La Chine aussi observe avec attention le déroulement de la guerre en Ukraine, y voyant une sorte de répétition générale à une éventuelle opération sur Taïwan.

Malgré « l’amitié éternelle » célébrée quelques jours avant le déclenchement de la guerre par Poutine et Xi, la Chine s’est bien gardée de sortir d’une politique savamment équilibrée, rappelant « qu’un pays ne devrait pas compromettre de façon flagrante la souveraineté d’un autre État », tout en condamnant « le renforcement et même l’expansion des blocs », c’est-à-dire l’élargissement de l’OTAN. Et Xi de glisser à Biden, que « c’est à celui qui a accroché la clochette autour du cou du tigre, qu’il revient de la lui enlever »…

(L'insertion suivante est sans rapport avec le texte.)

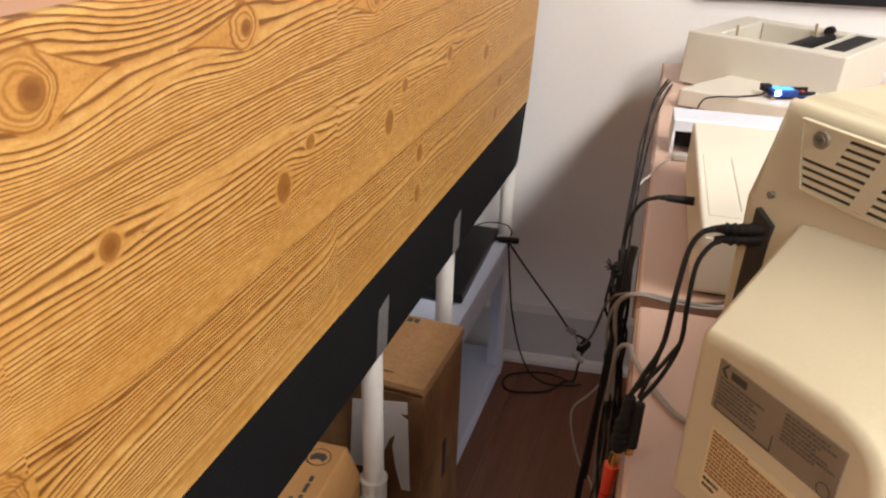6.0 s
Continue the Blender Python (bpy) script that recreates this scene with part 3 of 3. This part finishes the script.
part("speck", rod((0.001, -0.0651, 0.1386), (0.001, -0.0653, 0.1390), 0.00035, 8), INK, housing, "tiny dark speck")
RY = -0.0740
plate = part("rating_plate", block(-0.041, 0.031, RY - 0.0006, RY + 0.001, 0.0945, 0.1222, 0.0003), PLATE, housing, "brownish metal rating plate")
part("maker_mark", prism([(-0.0385, 0.1178), (-0.0360, 0.1212), (-0.0345, 0.1212), (-0.0370, 0.1178), (-0.0345, 0.1146), (-0.0360, 0.1146)], 1, RY - 0.0010, RY - 0.0004), INK, plate)
part("maker_mark", block(-0.0325, -0.0230, RY - 0.0010, RY - 0.0004, 0.1158, 0.1196), INK, plate)
rng = random.Random(5)


def print_lines(parent, x0, x1, z0, z1, rows, mat, y, fill=0.85, tall=0.5, short=()):
    """Rows of word-like bars, joined row by row."""
    pitch = (z1 - z0) / rows
    for i in range(rows):
        bm = bmesh.new()
        z = z1 - (i + 0.5) * pitch
        x = x0
        end = x0 + (x1 - x0) * (0.35 if i in short else rng.uniform(fill, 1.0))
        while x < end:
            w = min(rng.uniform(0.0006, 0.0030), end - x)
            if w > 0.0004:
                block(x, x + w, y - 0.0004, y + 0.0002, z - pitch * tall / 2, z + pitch * tall / 2, bm=bm)
            x += w + rng.uniform(0.0004, 0.0008)
        if len(bm.faces):
            part("print_line", bm, mat, parent)
        else:
            bm.free()


print_lines(plate, -0.0385, -0.006, 0.0985, 0.1140, 7, PLATE_INK, RY - 0.0006, 0.6, 0.42)
print_lines(plate, 0.000, 0.029, 0.1050, 0.1205, 7, PLATE_INK, RY - 0.0006, 0.6, 0.42)
for a in ((-0.0385, -0.0382, 0.0965, 0.0995), (-0.004, -0.0037, 0.0955, 0.1045), (-0.0385, -0.004, 0.0955, 0.0957)):
    part("ruled_line", block(a[0], a[1], RY - 0.0010, RY - 0.0004, a[2], a[3]), INK, plate)
bm = bmesh.new()
for k in range(24):
    a, b = 2 * math.pi * k / 24, 2 * math.pi * (k + 1) / 24
    c = Vector((0.0255, 0, 0.0985))
    vs = [bm.verts.new((c.x + math.cos(q) * r, RY - 0.0009, c.z + math.sin(q) * r)) for q, r in ((a, 0.0036), (b, 0.0036), (b, 0.0031), (a, 0.0031))]
    bm.faces.new(vs)
bmesh.ops.solidify(bm, geom=bm.faces[:], thickness=0.0003)
part("approval_ring", bm, INK, plate)
plate.location = (0.0035, 0.0, 0.0043)
sticker = part("caution_sticker", block(-0.0385, 0.030, RY - 0.0005, RY + 0.001, 0.0475, 0.0865, 0.0002), STICKER, housing, "cream caution sticker with orange print")
print_lines(sticker, -0.0365, 0.028, 0.058, 0.0855, 12, RED_INK, RY - 0.0005, 0.82, 0.50, (0,))
print_lines(sticker, -0.0365, -0.026, 0.0495, 0.057, 2, INK, RY - 0.0005, 0.6, 0.4)
sticker.location = (0.0045, 0.0, 0.003)
part("front_bezel", block(BX0 - 0.004, BX1 + 0.004, 0.228, 0.262, 0.004, top_z + 0.010, 0.006), BEIGE, mon)
part("picture_tube", block(BX0 + 0.022, BX1 - 0.022, 0.2625, 0.264, 0.04, 0.20, 0.0005), SCREEN, mon)
for x in (BX0 + 0.02, BX1 - 0.02):
    for y in (0.03, 0.21):
        part("foot", rod((x, y, 0.0), (x, y, 0.0115), 0.008, 14), RUBBER, mon)

# ---------------------------------------------------------------- equipment on the far desk
FD = DESK
unit = thing("disk_drive", "flat ivory computer drive unit with a ridged lid", "computer drive", pose(-0.0475, 1.138, FD, 0, 0, 3.6))
part("case", block(0.0, 0.30, 0.0, 0.305, 0.004, 0.065, 0.004, 3), IVORY, unit, smooth=True, weighted=True)
part("front_panel", block(0.004, 0.296, -0.0016, 0.002, 0.008, 0.057, 0.0008), BEIGE_PALE, unit)
part("raised_lid", block(0.007, 0.033, 0.028, 0.186, 0.0640, 0.0656, 0.0006), IVORY, unit)
part("lid_slit", block(0.0345, 0.0353, 0.045, 0.186, 0.0648, 0.0653), GREY_RUBBER, unit)
for x in (0.03, 0.27):
    for y in (0.03, 0.27):
        part("foot", rod((x, y, 0), (x, y, 0.0045), 0.007, 12), RUBBER, unit)

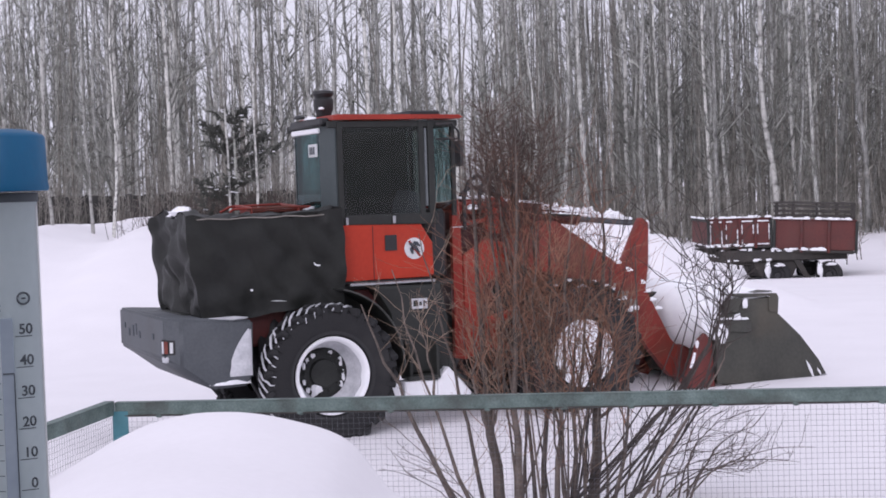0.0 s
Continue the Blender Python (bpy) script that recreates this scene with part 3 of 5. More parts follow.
    for yy, w in ((0.68, 0.03), (0.73, 0.03), (0.78, 0.03)):
        part("mark", block(shape(), xr - 0.050, xr - 0.0455, yy, yy + w, 2.51, 2.58, 0.001), INK, plate)
    # seat and controls
    g = shape()
    block(g, 0.45, 0.85, 0.75, 1.15, 1.62, 1.74, 0.04)
    block(g, 0.38, 0.50, 0.76, 1.14, 1.72, 2.32, 0.05)
    block(g, 0.40, 0.48, 0.86, 1.04, 2.34, 2.52, 0.04)
    block(g, 0.55, 0.75, 0.85, 1.05, 1.3, 1.62, 0.03)
    part("driver_seat", g, SEAT, body, "black operator seat with headrest")
    g = shape()
    ring = [(1.12 + 0.05 * math.cos(a), 0.95 + 0.19 * math.sin(a), 1.86 + 0.15 * math.cos(a)) for a in [2 * math.pi * i / 20 for i in range(21)]]
    tube(g, ring, 0.014, 6)
    tube(g, [(1.12, 0.95, 1.86), (1.26, 0.95, 1.40)], 0.03, 8)
    part("steering_wheel", g, BLACK, body)
    g = block(shape(), 1.22, 1.42, 0.55, 1.38, 1.3, 1.97, 0.04)
    part("dashboard", g, BLACK, body)
    part("steering_console", slab(shape(), [(1.07, 1.30), (1.20, 1.30), (1.22, 2.12), (1.12, 2.15), (1.06, 2.02)], 0.70, 1.05, 0.03), CAST, body, "grey steering console")
    # roof
    g = shape()
    slab(g, [(0.22, 2.81), (1.50, 2.812), (1.54, 2.825), (1.50, 2.85), (0.26, 2.862), (0.225, 2.85)], 0.34, 1.28, 0.02)
    part("roof", g, RED, body, "red overhanging cab roof")
    g = block(shape(), 0.13, 0.219, 0.44, 1.28, 2.765, 2.835, 0.015)
    part("roof_vent_box", g, BLACK, body)
    part("roof_hatch", block(shape(), 1.10, 1.42, 0.62, 1.15, 2.845, 2.905, 0.015), BLACK, body, "low black roof hatch")
    g = shape()
    lump(g, (0.19, 0.86, 2.84), (0.05, 0.10, 0.025), 3, rough=0.4)
    part("roof_snow", g, SNOW_LUMP, body)
    part("work_lamp", lump(shape(), (0.15, 1.06, 2.86), (0.05, 0.09, 0.035), 4, 8, 12, 0.15), BLACK, body, "black work lamp on the rear roof edge")
    # the reflection on the dark door pillar, put in as a pale strip
    part("door_seal", block(shape(), 1.135, 1.165, y0 - 0.012, y0 + 0.02, 2.0, zt - 0.07, 0.006), REFLECTION_GREY, body, "pale strip standing for a reflection on the door pillar")
    # mirror on a bent arm
    g = shape()
    tube(g, [(1.25, 0.36, 2.76), (1.38, 0.28, 2.76), (1.43, 0.25, 2.68), (1.43, 0.25, 2.36)], 0.013, 6)
    tube(g, [(1.25, 0.36, 2.62), (1.42, 0.25, 2.62)], 0.011, 6)
    mirror = part("mirror_arm", g, BLACK, body)
    part("mirror", block(shape(), 1.405, 1.44, 0.17, 0.30, 2.36, 2.60, 0.012), BLACK, mirror, "black rear-view mirror")
    # lower door panel, red with a dark hole and a round mark
    g = shape()
    slab(g, [(0.27, 1.335), (1.13, 1.335), (1.18, 1.36), (1.17, 1.66), (1.06, 1.832), (0.26, 1.852)], 0.345, 0.39, 0.012)
    door = part("door_panel", g, RED_DOOR, body, "bright red lower door panel")
    part("door_rim", slab(shape(), [(0.26, 1.312), (1.14, 1.312), (1.14, 1.333), (0.26, 1.333)], 0.34, 0.385, 0.003), BLACK, door)
    part("door_recess", block(shape(), 0.685, 0.805, 0.338, 0.344, 1.60, 1.745, 0.002), BLACK, door, "dark square handle recess")
    part("door_seam", block(shape(), 0.565, 0.572, 0.3405, 0.3445, 1.345, 1.835, 0.001), MAROON, door)
    g = shape()
    turned(g, [(0.338, 0.0), (0.338, 0.098), (0.344, 0.1)], 32, (0.98, 0, 1.61))
    disc = part("round_mark", g, LABEL_WHITE, door, "round white sticker with a dark slanting shape")
    for a, b, c, d in ((0.93, 1.66, 1.03, 1.57), (0.97, 1.665, 1.035, 1.63), (0.94, 1.62, 0.96, 1.56)):
        g = tube(shape(), [(a, 0.334, b), ((a + c) / 2, 0.334, (b + d) / 2 + 0.008), (c, 0.334, d)], [0.012, 0.02, 0.008], 5)
        part("mark", g, INK, disc)
    part("slash", slab(shape(), [(0.915, 1.675), (0.935, 1.69), (1.045, 1.545), (1.025, 1.53)], 0.3365, 0.3378, 0.0005), RED, disc)
    return body


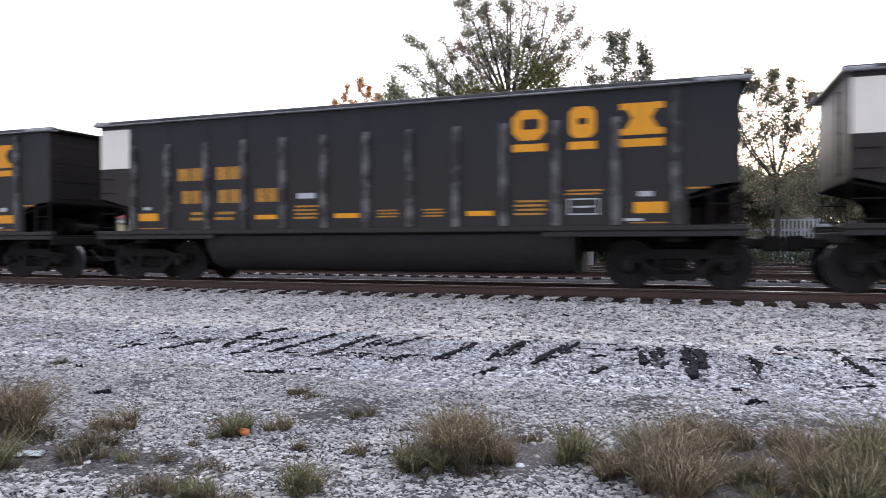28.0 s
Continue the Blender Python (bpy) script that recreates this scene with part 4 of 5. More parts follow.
# ---- weeds and grass ----
def tuft(x, y, width, height, material, label, seed, count):
    """Clumps of fine blades that rise and arch over on all sides, with a few taller bare stalks."""
    rng = np.random.default_rng(seed)
    tall = rng.uniform(0, 1, count) < 0.025
    clumps = 4 + int(width * 11)
    cr, ca = width * 0.4 * np.sqrt(rng.uniform(0, 1, clumps)), rng.uniform(0, math.tau, clumps)
    cx, cy = cr * np.cos(ca), cr * np.sin(ca) * 0.8
    rise = rng.uniform(0.35, 1.2, clumps) * (1.1 - 2.4 * (cr / width) ** 2)
    lean = rng.uniform(0, math.tau, clumps)
    k = rng.integers(clumps, size=count)
    r, a = 0.028 * rng.uniform(0, 1, count) ** 0.6, rng.uniform(0, math.tau, count)
    base = np.stack([cx[k] + r * np.cos(a), cy[k] + r * np.sin(a), np.full(count, -0.01)], -1)
    out = a + rng.normal(0, 0.9, count)
    h = height * rise[k] * rng.uniform(0.35, 1.0, count)
    reach = h * rng.uniform(0.15, 1.15, count)
    arch = rng.uniform(0.3, 2.0, count)
    h[tall] = height * rng.uniform(0.8, 1.15, tall.sum())
    arch[tall] = 0.2
    w = rng.uniform(0.0011, 0.0029, count)
    face = rng.uniform(0, math.tau, count)
    side = np.stack([np.cos(face), np.sin(face), np.zeros(count)], -1)
    rows = []
    for s, thin in ((0, 0.9), (0.35, 1.0), (0.7, 0.8), (1.0, 0.15)):
        p = base + np.stack([np.cos(out) * reach * s + 0.25 * np.cos(lean[k]) * h * s * s, np.sin(out) * reach * s + 0.25 * np.sin(lean[k]) * h * s * s, h * ((1 + arch) * s - 1.22 * arch * s * s) * 0.95], -1)
        rows += [p + side * (w * thin)[:, None], p - side * (w * thin)[:, None]]
    v = np.stack(rows, 1)
    q = np.array([(0, 1, 3, 2), (2, 3, 5, 4), (4, 5, 7, 6)])
    t = thing("grass_tuft", label, "grass", "weeds in the gravel", pose(x, y, 0))
    for name, some, mat, text in (("blade_clump", ~tall, material, ""), ("stalk_clump", tall, GRASS_STALK, "pale dry stalks")):
        if some.any():
            f = (q[None] + 8 * np.arange(some.sum())[:, None, None]).reshape(-1, 4)
            tagged(part(name, mesh_from(name, v[some].reshape(-1, 3), f, mat), mat, t), text, kind="stuff")
    return t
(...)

Dans l’immédiat, cette guerre est tout bénéfice pour Pékin : l’Amérique, qui cherchait à se concentrer sur la Chine en Indo-Pacifique, se voit forcée de se mobiliser à nouveau en Europe. Les Chinois n’ont pas manqué de noter à quel point les Américains ont tout fait pour ne pas participer militairement à cette guerre, et ils y voient bien sûr un précédent, s’il devait y avoir un conflit du même ordre à Taïwan. Enfin, la Russie sortira exsangue de cette guerre et sera donc encore plus dépendante de Pékin pour sa survie économique.

Le seul vrai sujet de préoccupation pour la Chine tient à l’impact de cette guerre sur l’économie mondiale et surtout sur la Chine elle-même. Si la Russie, qui n’exporte que des matières premières et dont la taille de son économie ne dépasse pas celle de l’Espagne, se trouve ainsi très vulnérable aux sanctions très dures prises par les Occidentaux, la Chine est beaucoup trop grosse pour être traitée en paria. Trop importante dans le commerce mondial, pour voir ses avions ou ses navires interdits partout dans le monde, trop riche pour voir ses banques exclues du système Swift.

Grande bénéficiaire de cette crise, la Chine retiendra surtout une leçon cardinale : bétonner son économie et ses finances contre les pressions occidentales et se focaliser sur la croissance autonome de son économie, en attendant que les conditions soient réunies pour une réunification sans douleur avec Taïwan.